■ Material provided
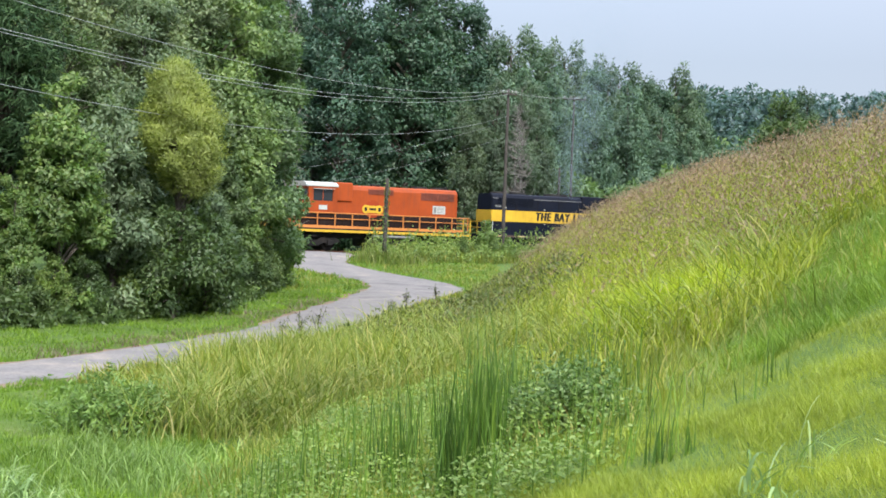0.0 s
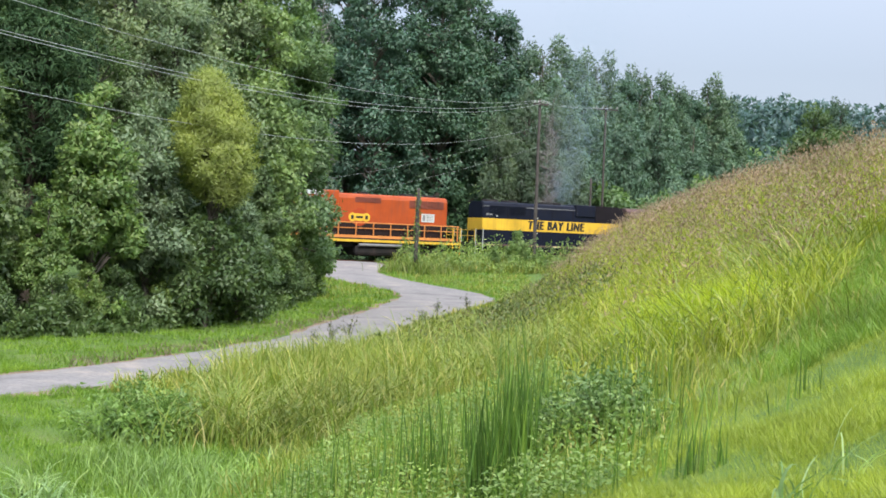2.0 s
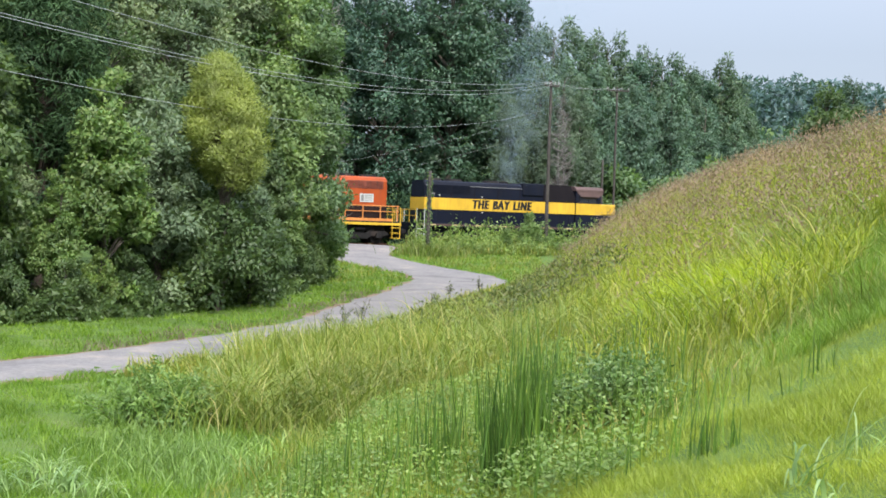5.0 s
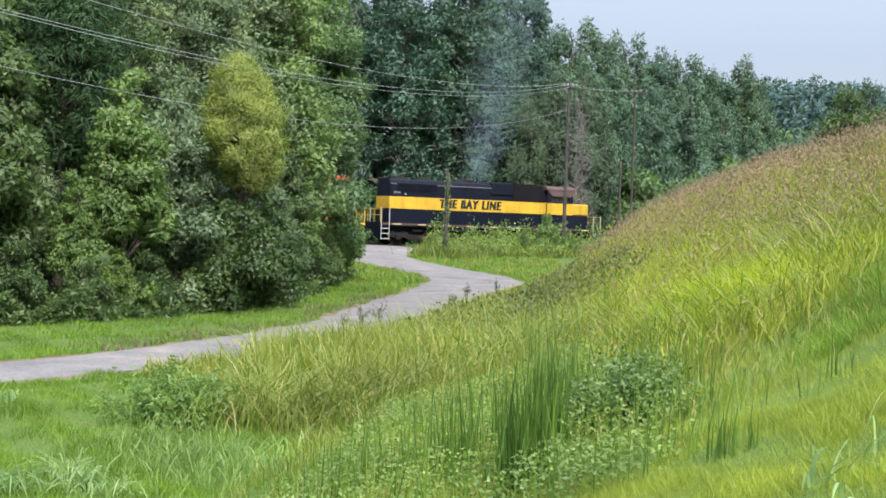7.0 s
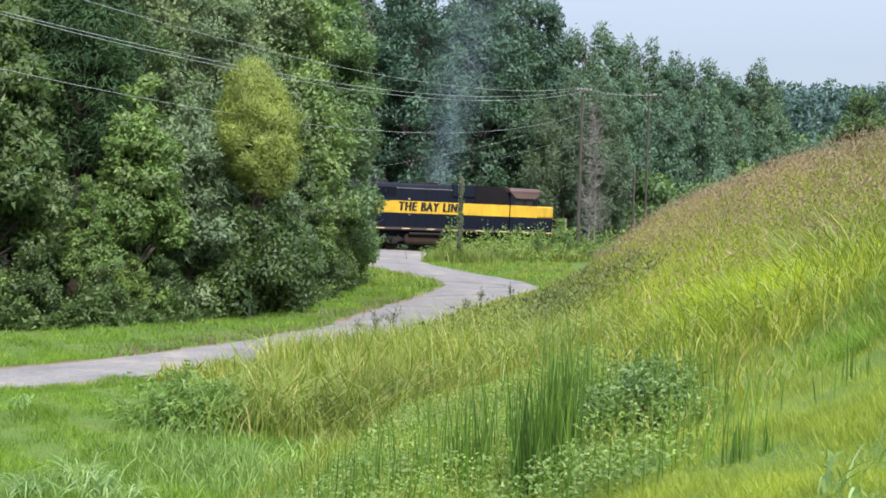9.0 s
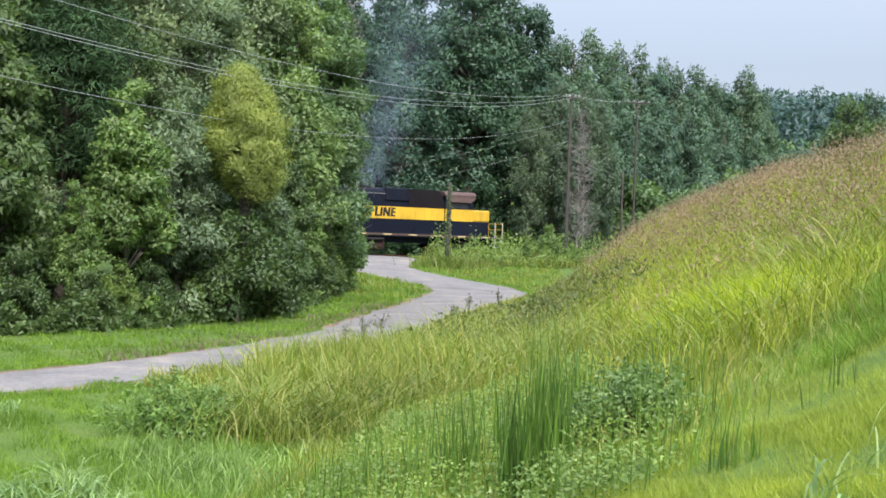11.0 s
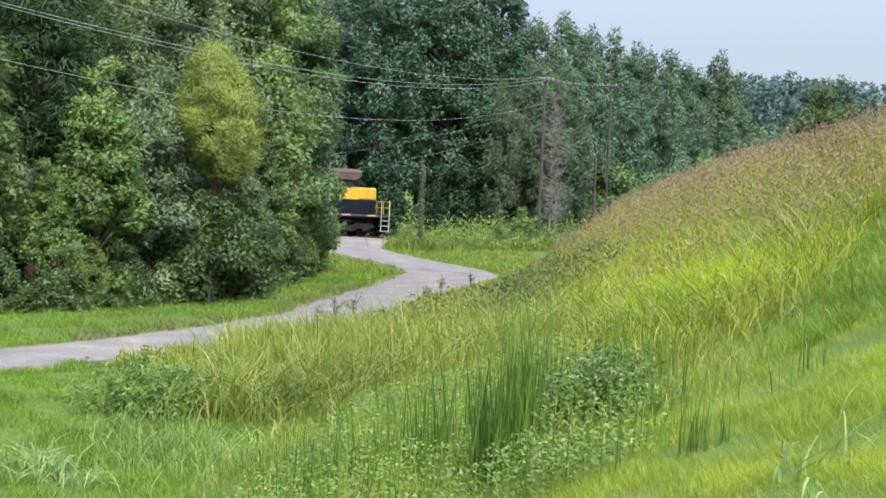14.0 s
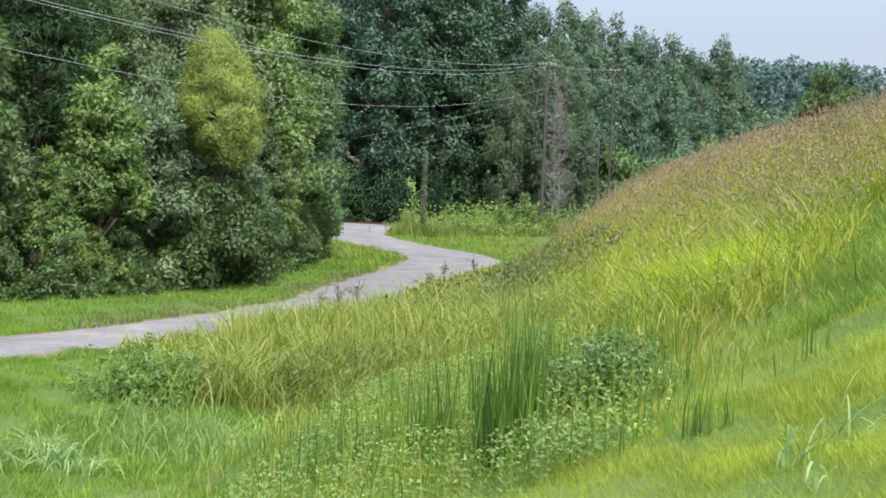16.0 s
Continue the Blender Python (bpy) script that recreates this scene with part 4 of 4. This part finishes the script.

■ Exercise task
The pictures should not be reproduced; quote all of the other material exactly.

■ Worked answer
0.0 s
2.0 s
5.0 s
7.0 s
9.0 s
11.0 s
14.0 s
16.0 s
Continue the Blender Python (bpy) script that recreates this scene with part 4 of 4. This part finishes the script.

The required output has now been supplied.